Wir sind zutiefst überzeugt, dass Kulturelle Bildung viele Potenziale und Wirkungsformen hat: Sie schafft Ausdrucksmöglichkeiten für Unaussprechliches, Dialogmöglichkeiten und Verständnis, vielleicht auch Trost und Heilung. Aber nicht von selbst und auch nicht unbedingt! Teilhabe an Kunst, Kultur und Bildung zu realisieren, ästhetische Freiräume zu eröffnen, in denen Menschen sich zu der eigenen Kultur verhalten können, heißt unweigerlich auch, sich dem zu stellen, was als Unkultur zu bezeichnen ist. Unkultur, Krieg und Leid sind genuine Bestandteile menschlich-kultureller Existenz, und das macht es notwendig, die Fallstricke idealisierter Bildungsvorstellungen zu benennen. Die aktuellen Geschehnisse in der Ukraine sind ein Prüfstein: Sie markieren die Notwendigkeit, Zuschreibungen hinsichtlich der Wirksamkeiten Kultureller Bildung kritisch in den Blick zu nehmen, tradierte Idealisierungen und damit einhergehende Stilisierungen der Kulturellen Bildung zu reflektieren und etablierte Selbstverortungen auf ihre Tragfähigkeit hin zu prüfen. Kulturelle Bildung muss sich dazu nicht neu erfinden, aber sie muss sich aktiv mit der Tatsache auseinandersetzen, dass Kunst und Bildung keine pädagogischen Allheilmittel sind, wie es die idealistische Tradition vermittelt. Kulturelle Bildung muss sich mehr denn je als Akteurin konzipieren, die gesellschaftlich wirksam wird und die einen Beitrag dazu leistet, diejenigen Transformationen nachhaltig zu befördern, die dem Menschen in seiner kulturellen Existenz lebenswerte Zukünfte eröffnet.
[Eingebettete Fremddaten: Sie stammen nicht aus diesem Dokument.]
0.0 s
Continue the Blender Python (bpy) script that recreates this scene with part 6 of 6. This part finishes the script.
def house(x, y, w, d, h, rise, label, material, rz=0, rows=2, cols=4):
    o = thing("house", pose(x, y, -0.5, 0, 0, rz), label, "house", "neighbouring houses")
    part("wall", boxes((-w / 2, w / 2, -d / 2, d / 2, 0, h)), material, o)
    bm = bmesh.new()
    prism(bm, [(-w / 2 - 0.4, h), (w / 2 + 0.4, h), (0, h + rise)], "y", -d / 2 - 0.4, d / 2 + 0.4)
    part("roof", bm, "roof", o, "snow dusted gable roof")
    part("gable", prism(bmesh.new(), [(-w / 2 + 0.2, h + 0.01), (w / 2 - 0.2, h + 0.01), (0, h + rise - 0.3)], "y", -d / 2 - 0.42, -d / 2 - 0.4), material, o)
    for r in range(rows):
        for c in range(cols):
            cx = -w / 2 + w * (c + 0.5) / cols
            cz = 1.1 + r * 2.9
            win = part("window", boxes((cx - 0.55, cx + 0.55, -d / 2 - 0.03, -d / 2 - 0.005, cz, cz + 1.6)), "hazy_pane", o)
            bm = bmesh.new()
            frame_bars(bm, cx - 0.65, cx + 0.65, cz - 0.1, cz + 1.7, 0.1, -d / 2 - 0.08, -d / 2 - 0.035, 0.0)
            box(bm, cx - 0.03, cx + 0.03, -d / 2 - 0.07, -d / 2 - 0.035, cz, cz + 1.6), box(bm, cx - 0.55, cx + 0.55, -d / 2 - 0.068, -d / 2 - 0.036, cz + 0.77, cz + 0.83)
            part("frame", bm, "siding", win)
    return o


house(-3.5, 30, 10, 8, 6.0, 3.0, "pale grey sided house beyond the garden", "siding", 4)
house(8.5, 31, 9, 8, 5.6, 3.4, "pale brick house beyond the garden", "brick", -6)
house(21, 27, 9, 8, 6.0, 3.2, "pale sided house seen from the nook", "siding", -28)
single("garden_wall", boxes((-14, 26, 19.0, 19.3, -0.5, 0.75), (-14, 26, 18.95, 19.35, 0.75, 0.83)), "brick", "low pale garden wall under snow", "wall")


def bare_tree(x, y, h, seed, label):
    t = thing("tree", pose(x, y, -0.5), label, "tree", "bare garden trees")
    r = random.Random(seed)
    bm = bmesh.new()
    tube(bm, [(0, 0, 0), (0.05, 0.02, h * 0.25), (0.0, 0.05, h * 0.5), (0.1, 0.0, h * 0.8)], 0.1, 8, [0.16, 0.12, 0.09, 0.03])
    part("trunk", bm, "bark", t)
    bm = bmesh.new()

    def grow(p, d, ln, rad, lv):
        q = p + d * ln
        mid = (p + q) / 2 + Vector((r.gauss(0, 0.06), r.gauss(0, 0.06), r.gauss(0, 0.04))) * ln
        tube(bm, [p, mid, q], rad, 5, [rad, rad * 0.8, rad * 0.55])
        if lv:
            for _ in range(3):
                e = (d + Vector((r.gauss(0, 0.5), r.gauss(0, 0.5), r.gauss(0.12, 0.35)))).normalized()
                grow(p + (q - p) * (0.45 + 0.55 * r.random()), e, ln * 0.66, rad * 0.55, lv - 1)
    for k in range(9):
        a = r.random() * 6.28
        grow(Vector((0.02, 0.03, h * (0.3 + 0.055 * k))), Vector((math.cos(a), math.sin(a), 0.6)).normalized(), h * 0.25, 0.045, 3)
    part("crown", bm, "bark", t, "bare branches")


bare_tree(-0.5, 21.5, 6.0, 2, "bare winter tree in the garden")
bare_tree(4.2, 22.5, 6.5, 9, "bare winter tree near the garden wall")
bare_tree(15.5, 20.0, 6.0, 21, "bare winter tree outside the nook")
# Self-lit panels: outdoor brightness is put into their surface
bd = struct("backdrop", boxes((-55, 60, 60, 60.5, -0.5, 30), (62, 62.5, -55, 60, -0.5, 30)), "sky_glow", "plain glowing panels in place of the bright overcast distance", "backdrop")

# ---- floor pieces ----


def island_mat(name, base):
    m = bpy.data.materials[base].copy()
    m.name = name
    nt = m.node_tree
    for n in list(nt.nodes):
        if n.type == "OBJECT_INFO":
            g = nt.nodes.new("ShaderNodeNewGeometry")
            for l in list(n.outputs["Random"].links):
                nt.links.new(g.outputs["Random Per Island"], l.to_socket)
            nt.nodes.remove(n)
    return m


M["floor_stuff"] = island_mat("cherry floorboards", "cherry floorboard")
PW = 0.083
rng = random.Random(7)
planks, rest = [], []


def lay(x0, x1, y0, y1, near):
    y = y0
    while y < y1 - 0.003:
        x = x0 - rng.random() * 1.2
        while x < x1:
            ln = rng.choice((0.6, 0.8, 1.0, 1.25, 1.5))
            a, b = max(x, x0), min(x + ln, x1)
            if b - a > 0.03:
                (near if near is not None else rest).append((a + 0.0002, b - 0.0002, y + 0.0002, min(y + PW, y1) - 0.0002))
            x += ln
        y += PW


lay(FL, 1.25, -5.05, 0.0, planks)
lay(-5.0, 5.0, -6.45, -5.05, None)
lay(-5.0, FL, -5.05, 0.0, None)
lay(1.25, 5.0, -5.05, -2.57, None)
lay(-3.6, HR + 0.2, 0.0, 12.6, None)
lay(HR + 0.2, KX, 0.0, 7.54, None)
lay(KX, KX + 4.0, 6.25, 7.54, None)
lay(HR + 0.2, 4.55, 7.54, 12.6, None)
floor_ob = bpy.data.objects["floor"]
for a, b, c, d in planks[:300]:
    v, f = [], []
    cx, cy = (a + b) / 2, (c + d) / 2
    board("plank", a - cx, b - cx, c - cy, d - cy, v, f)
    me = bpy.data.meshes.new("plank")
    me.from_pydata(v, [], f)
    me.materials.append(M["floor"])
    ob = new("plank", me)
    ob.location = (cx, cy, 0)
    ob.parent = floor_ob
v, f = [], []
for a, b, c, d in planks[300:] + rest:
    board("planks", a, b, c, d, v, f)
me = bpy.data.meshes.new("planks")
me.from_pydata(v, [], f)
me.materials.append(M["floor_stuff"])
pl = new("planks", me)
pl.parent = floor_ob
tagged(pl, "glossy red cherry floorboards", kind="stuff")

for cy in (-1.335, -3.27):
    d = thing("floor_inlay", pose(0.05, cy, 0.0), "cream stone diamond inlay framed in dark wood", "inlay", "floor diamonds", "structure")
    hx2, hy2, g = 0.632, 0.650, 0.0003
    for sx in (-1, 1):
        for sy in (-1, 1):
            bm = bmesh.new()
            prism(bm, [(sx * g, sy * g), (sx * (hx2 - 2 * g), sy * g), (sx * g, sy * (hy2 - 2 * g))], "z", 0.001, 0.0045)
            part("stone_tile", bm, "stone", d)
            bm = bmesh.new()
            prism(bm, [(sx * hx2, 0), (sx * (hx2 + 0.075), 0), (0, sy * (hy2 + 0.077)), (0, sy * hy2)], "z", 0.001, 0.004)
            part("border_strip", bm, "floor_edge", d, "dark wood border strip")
Kulturelle Bildung ist deshalb gerade jetzt notwendiger denn je, um den verstörenden Bildern und Erfahrungen der grausamen Realität des Krieges etwas entgegenzusetzen: Die Hoffnung auf Frieden, den Mut zur aufrechten Haltung, die Überzeugung von einer demokratischen, freien Gesellschaft, die Fähigkeit, Lügen zu widerstehen und die Kraft, Freiräume für das individuelle und gesellschaftliche Denken und Handeln zu verteidigen.
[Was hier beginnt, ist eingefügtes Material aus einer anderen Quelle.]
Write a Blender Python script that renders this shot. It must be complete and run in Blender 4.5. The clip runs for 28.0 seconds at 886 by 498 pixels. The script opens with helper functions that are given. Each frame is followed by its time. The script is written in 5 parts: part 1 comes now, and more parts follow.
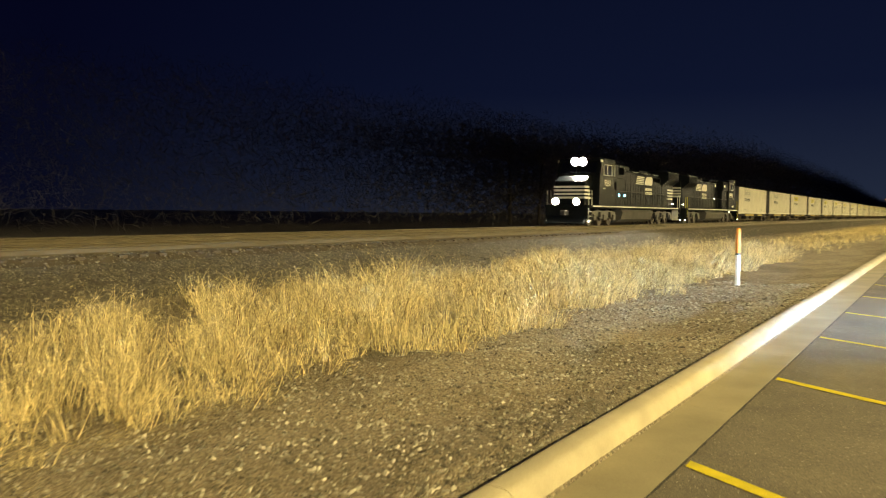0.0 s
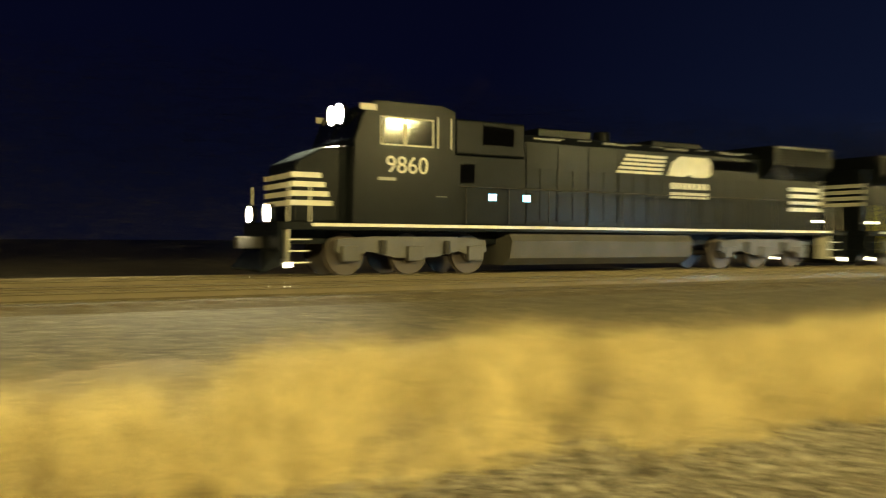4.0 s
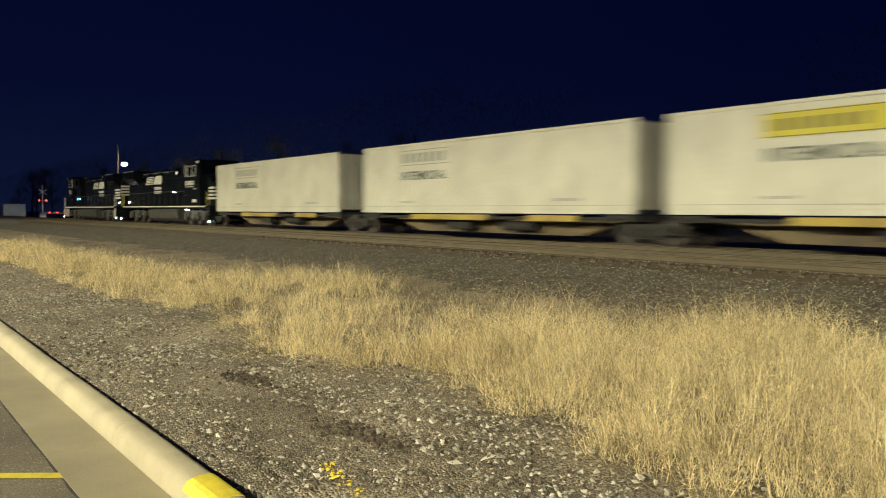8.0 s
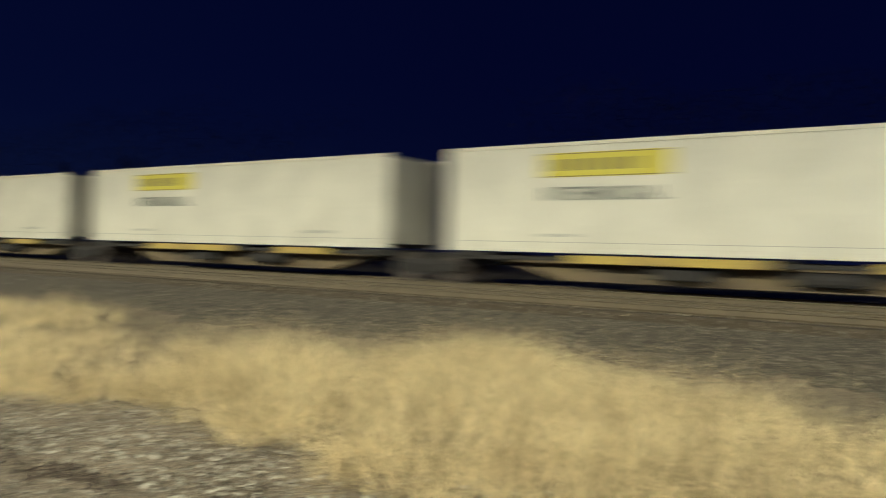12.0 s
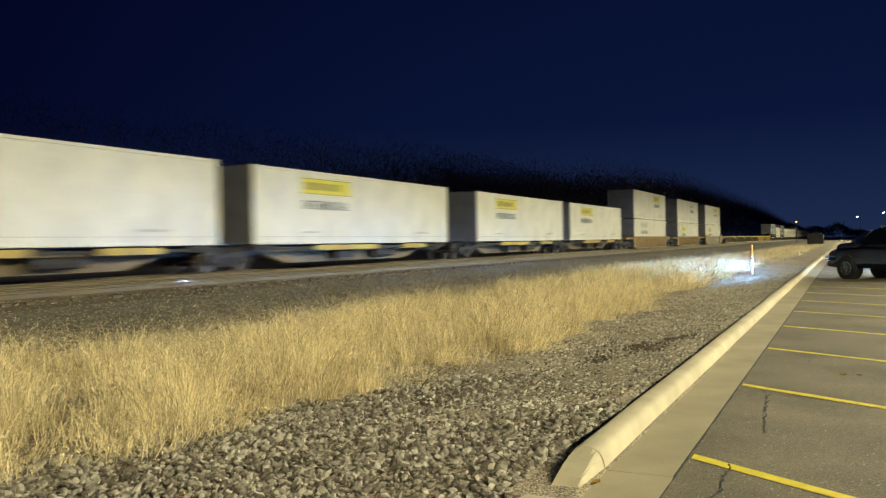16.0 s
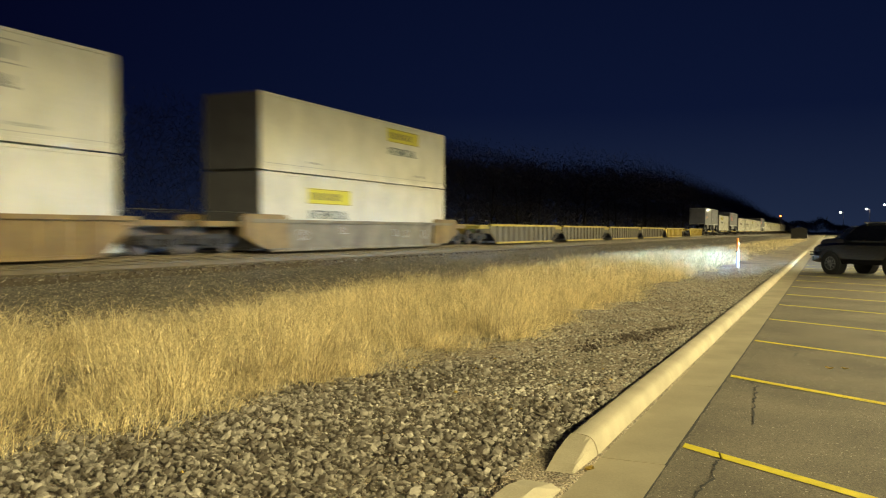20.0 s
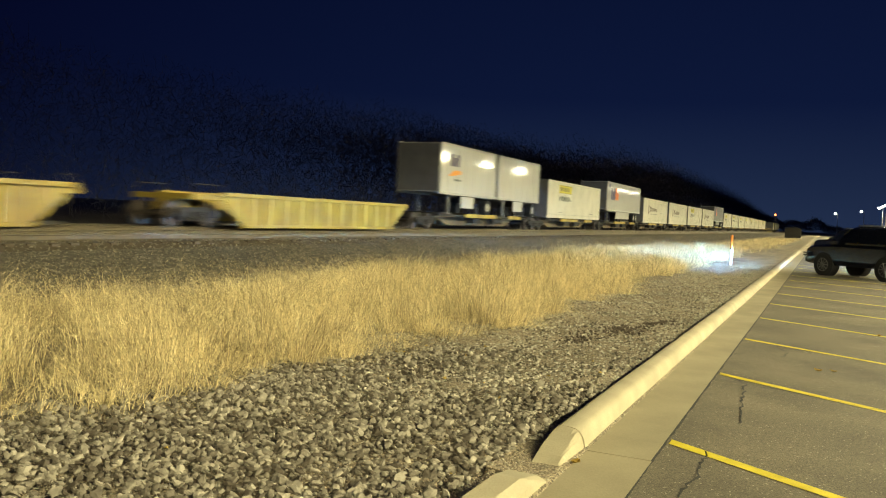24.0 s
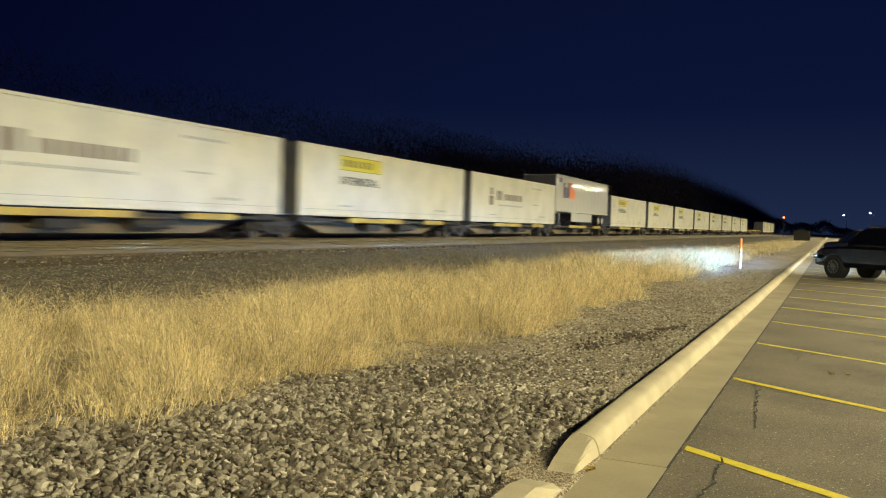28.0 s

Als Landesvereinigung Kulturelle Bildung Bayern wollen wir mit all unserem Engagement und gemeinsam mit unseren Mitgliedern auf den verschiedenen Handlungsebenen dazu beitragen, dass der Reichtum der unterschiedlichsten kulturellen Erfahrungen, die Freude am eigenen Gestalten und das Erleben der eigenen Wirksamkeit im Sinne der gesellschaftlichen Teilhabe möglichst viele erreicht. Nicht zuletzt hoffen wir, dass diese Entfaltungsmöglichkeiten auch jetzt Geflüchteten helfen können, in neuen gesellschaftlich-kulturellen (Lebens-)Wirklichkeiten anzukommen.